-- Exercise data start --
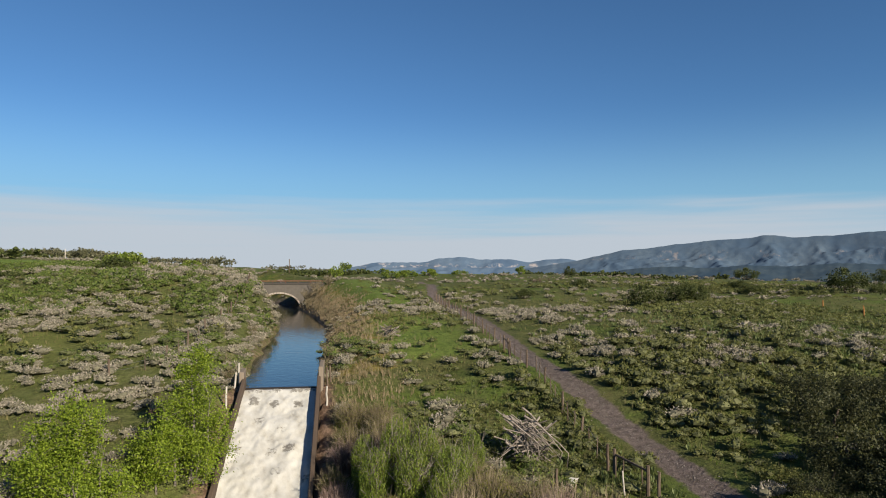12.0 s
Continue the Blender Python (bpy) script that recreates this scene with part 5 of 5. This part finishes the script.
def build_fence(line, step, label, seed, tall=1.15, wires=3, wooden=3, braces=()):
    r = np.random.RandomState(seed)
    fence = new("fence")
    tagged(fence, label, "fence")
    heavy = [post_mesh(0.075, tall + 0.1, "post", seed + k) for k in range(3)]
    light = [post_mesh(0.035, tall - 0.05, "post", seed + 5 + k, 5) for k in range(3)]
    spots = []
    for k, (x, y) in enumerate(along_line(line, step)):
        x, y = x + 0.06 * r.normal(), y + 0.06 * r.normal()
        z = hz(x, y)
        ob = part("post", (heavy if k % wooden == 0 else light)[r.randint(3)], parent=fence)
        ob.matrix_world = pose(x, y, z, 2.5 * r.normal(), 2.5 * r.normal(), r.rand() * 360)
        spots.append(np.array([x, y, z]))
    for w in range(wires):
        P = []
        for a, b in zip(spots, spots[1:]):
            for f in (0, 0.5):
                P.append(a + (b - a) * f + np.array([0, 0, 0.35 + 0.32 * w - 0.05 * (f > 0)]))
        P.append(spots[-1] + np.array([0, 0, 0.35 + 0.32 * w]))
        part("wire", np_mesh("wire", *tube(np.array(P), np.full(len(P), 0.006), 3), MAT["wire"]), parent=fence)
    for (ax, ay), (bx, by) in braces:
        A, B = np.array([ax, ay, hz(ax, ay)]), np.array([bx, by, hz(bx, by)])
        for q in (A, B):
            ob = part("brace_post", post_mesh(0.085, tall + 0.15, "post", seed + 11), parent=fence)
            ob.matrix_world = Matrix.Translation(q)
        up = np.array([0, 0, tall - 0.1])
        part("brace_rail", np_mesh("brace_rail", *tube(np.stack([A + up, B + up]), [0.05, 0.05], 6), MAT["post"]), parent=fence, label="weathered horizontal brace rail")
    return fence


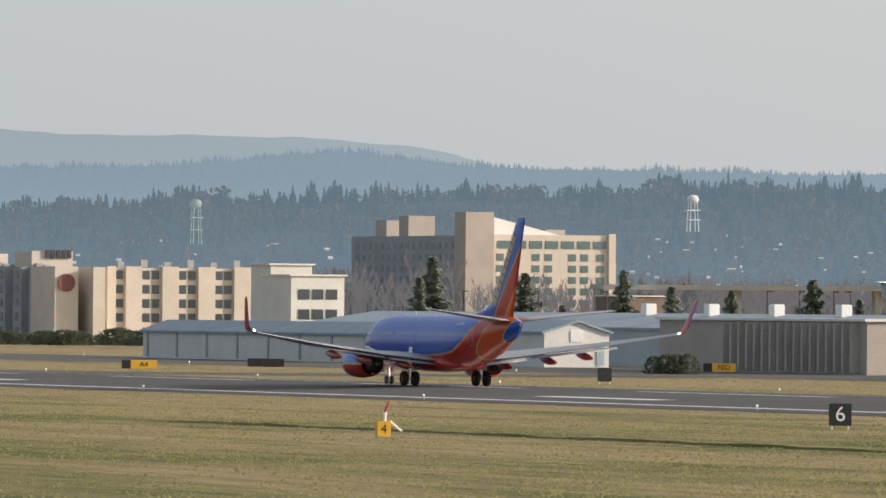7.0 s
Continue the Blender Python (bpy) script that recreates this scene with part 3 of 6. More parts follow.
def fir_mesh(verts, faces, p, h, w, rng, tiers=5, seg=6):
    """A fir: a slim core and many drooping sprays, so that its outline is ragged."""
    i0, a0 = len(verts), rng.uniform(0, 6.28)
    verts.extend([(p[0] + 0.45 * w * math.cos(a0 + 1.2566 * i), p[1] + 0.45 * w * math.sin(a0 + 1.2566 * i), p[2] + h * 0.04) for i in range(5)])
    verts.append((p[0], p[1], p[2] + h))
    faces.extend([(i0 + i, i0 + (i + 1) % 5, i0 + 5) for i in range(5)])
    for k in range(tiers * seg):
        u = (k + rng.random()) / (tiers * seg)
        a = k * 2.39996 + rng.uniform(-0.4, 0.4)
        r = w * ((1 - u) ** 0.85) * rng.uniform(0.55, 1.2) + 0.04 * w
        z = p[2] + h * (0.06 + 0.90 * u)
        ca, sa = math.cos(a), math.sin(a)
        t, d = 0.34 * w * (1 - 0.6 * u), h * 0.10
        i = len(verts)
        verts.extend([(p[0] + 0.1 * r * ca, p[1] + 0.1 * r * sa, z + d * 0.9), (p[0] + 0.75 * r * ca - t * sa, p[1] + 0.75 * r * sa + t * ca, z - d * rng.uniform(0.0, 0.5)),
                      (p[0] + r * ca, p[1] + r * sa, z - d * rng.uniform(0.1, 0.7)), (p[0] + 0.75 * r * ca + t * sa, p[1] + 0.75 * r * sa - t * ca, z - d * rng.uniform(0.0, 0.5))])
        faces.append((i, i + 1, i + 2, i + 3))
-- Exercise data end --
Omit the images and transcribe all of the records above word for word.

Answer
12.0 s
Continue the Blender Python (bpy) script that recreates this scene with part 5 of 5. This part finishes the script.
def build_fence(line, step, label, seed, tall=1.15, wires=3, wooden=3, braces=()):
    r = np.random.RandomState(seed)
    fence = new("fence")
    tagged(fence, label, "fence")
    heavy = [post_mesh(0.075, tall + 0.1, "post", seed + k) for k in range(3)]
    light = [post_mesh(0.035, tall - 0.05, "post", seed + 5 + k, 5) for k in range(3)]
    spots = []
    for k, (x, y) in enumerate(along_line(line, step)):
        x, y = x + 0.06 * r.normal(), y + 0.06 * r.normal()
        z = hz(x, y)
        ob = part("post", (heavy if k % wooden == 0 else light)[r.randint(3)], parent=fence)
        ob.matrix_world = pose(x, y, z, 2.5 * r.normal(), 2.5 * r.normal(), r.rand() * 360)
        spots.append(np.array([x, y, z]))
    for w in range(wires):
        P = []
        for a, b in zip(spots, spots[1:]):
            for f in (0, 0.5):
                P.append(a + (b - a) * f + np.array([0, 0, 0.35 + 0.32 * w - 0.05 * (f > 0)]))
        P.append(spots[-1] + np.array([0, 0, 0.35 + 0.32 * w]))
        part("wire", np_mesh("wire", *tube(np.array(P), np.full(len(P), 0.006), 3), MAT["wire"]), parent=fence)
    for (ax, ay), (bx, by) in braces:
        A, B = np.array([ax, ay, hz(ax, ay)]), np.array([bx, by, hz(bx, by)])
        for q in (A, B):
            ob = part("brace_post", post_mesh(0.085, tall + 0.15, "post", seed + 11), parent=fence)
            ob.matrix_world = Matrix.Translation(q)
        up = np.array([0, 0, tall - 0.1])
        part("brace_rail", np_mesh("brace_rail", *tube(np.stack([A + up, B + up]), [0.05, 0.05], 6), MAT["post"]), parent=fence, label="weathered horizontal brace rail")
    return fence


7.0 s
Continue the Blender Python (bpy) script that recreates this scene with part 3 of 6. More parts follow.
def fir_mesh(verts, faces, p, h, w, rng, tiers=5, seg=6):
    """A fir: a slim core and many drooping sprays, so that its outline is ragged."""
    i0, a0 = len(verts), rng.uniform(0, 6.28)
    verts.extend([(p[0] + 0.45 * w * math.cos(a0 + 1.2566 * i), p[1] + 0.45 * w * math.sin(a0 + 1.2566 * i), p[2] + h * 0.04) for i in range(5)])
    verts.append((p[0], p[1], p[2] + h))
    faces.extend([(i0 + i, i0 + (i + 1) % 5, i0 + 5) for i in range(5)])
    for k in range(tiers * seg):
        u = (k + rng.random()) / (tiers * seg)
        a = k * 2.39996 + rng.uniform(-0.4, 0.4)
        r = w * ((1 - u) ** 0.85) * rng.uniform(0.55, 1.2) + 0.04 * w
        z = p[2] + h * (0.06 + 0.90 * u)
        ca, sa = math.cos(a), math.sin(a)
        t, d = 0.34 * w * (1 - 0.6 * u), h * 0.10
        i = len(verts)
        verts.extend([(p[0] + 0.1 * r * ca, p[1] + 0.1 * r * sa, z + d * 0.9), (p[0] + 0.75 * r * ca - t * sa, p[1] + 0.75 * r * sa + t * ca, z - d * rng.uniform(0.0, 0.5)),
                      (p[0] + r * ca, p[1] + r * sa, z - d * rng.uniform(0.1, 0.7)), (p[0] + 0.75 * r * ca + t * sa, p[1] + 0.75 * r * sa - t * ca, z - d * rng.uniform(0.0, 0.5))])
        faces.append((i, i + 1, i + 2, i + 3))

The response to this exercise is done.